Your task: Do not copy the pictures; transcribe all other material exactly.

::: Provided material :::

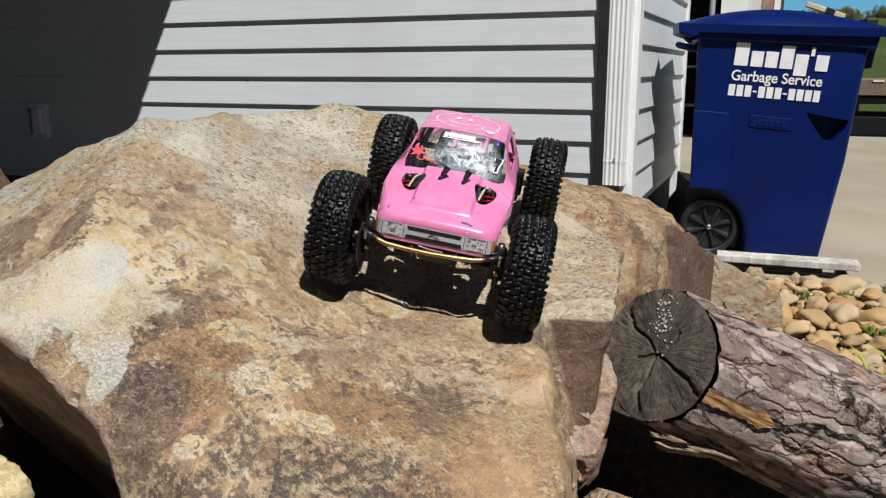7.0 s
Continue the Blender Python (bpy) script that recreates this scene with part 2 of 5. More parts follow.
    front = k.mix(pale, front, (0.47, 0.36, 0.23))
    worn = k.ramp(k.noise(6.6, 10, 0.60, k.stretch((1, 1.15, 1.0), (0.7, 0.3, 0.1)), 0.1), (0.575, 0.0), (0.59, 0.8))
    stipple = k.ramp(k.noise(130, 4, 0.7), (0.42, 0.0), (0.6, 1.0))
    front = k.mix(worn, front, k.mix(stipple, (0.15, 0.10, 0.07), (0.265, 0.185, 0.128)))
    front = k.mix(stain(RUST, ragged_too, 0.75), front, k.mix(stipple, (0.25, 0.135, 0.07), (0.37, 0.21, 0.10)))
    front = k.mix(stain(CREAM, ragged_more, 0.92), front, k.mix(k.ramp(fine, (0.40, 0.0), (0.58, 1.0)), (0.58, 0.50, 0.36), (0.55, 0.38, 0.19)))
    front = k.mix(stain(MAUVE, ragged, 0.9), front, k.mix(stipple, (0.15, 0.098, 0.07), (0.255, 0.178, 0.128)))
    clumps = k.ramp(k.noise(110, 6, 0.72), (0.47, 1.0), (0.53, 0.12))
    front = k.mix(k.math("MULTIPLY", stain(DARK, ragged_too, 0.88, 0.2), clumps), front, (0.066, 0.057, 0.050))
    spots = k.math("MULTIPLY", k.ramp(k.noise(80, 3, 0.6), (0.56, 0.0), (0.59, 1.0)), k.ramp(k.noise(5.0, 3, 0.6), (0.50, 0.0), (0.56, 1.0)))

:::

Result:
7.0 s
Continue the Blender Python (bpy) script that recreates this scene with part 2 of 5. More parts follow.
    front = k.mix(pale, front, (0.47, 0.36, 0.23))
    worn = k.ramp(k.noise(6.6, 10, 0.60, k.stretch((1, 1.15, 1.0), (0.7, 0.3, 0.1)), 0.1), (0.575, 0.0), (0.59, 0.8))
    stipple = k.ramp(k.noise(130, 4, 0.7), (0.42, 0.0), (0.6, 1.0))
    front = k.mix(worn, front, k.mix(stipple, (0.15, 0.10, 0.07), (0.265, 0.185, 0.128)))
    front = k.mix(stain(RUST, ragged_too, 0.75), front, k.mix(stipple, (0.25, 0.135, 0.07), (0.37, 0.21, 0.10)))
    front = k.mix(stain(CREAM, ragged_more, 0.92), front, k.mix(k.ramp(fine, (0.40, 0.0), (0.58, 1.0)), (0.58, 0.50, 0.36), (0.55, 0.38, 0.19)))
    front = k.mix(stain(MAUVE, ragged, 0.9), front, k.mix(stipple, (0.15, 0.098, 0.07), (0.255, 0.178, 0.128)))
    clumps = k.ramp(k.noise(110, 6, 0.72), (0.47, 1.0), (0.53, 0.12))
    front = k.mix(k.math("MULTIPLY", stain(DARK, ragged_too, 0.88, 0.2), clumps), front, (0.066, 0.057, 0.050))
    spots = k.math("MULTIPLY", k.ramp(k.noise(80, 3, 0.6), (0.56, 0.0), (0.59, 1.0)), k.ramp(k.noise(5.0, 3, 0.6), (0.50, 0.0), (0.56, 1.0)))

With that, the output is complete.